Imajinasi dan Kenyataan
Hal ini ditambah pula dengan interaksi saya yang terlambat dengan orang-orang NU. Ya, saya baru berinteraksi dengan orang-orang NU setelah berada di Jogja. Pengalaman berinteraksi langsung dengan beberapa teman-teman NU membuat saya merevisi beberapa imajinasi saya tentang orang NU.
Misalnya, saat saya bertemu dengan Prof. Abdul Gaffar Karim. Saya pernah yakin benar bahwa Prof. Gaffar adalah orang Muhammadiyah dan terkejut sekali saat mengetahui bahwa beliau adalah NU tulen. Padahal, profilnya tidak sesuai dengan profil NU yang ada dalam imajinasi saya.
Demikian pula sebaliknya, saya pun berkali-kali diduga NU oleh beberapa orang di dunia maya dan di dunia nyata. Padahal, kurang terbuka gimana saya di media sosial bahwa saya adalah bagian dari keluarga besar Muhammadiyah? Apa yang terjadi mungkin sama dengan apa yang saya alami. Bagaimana bagi sebagian orang profil saya mungkin tidak sesuai dengan profil Muhammadiyah yang ada dalam imajinasi mereka.

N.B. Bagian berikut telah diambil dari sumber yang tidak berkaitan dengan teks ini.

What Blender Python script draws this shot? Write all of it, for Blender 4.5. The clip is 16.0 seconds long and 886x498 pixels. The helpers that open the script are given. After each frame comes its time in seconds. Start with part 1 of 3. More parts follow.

Kita mungkin merasa sangat mengenal Muhammadiyah dan sangat mengenal NU, tapi tak menutup kemungkinan proses kognitif kita tak sempurna dalam memproses informasi apa sebenarnya Muhammadiyah dan apa sebenarnya NU. Dan, sangat mungkin kita berperasaan salah terhadap sesuatu yang tak demikian adanya.
***
Maka dari itu, pikir-pikirlah dulu bila hendak melepaskan olok-olok dan berkomentar negatif terhadap Muhammadiyah dan NU. Jangan-jangan, kita hanya sedang memuaskan hasrat dan melampiaskan emosi negatif karena imajinasi yang salah dan pemahaman yang parsial tentang Muhammadiyah dan NU.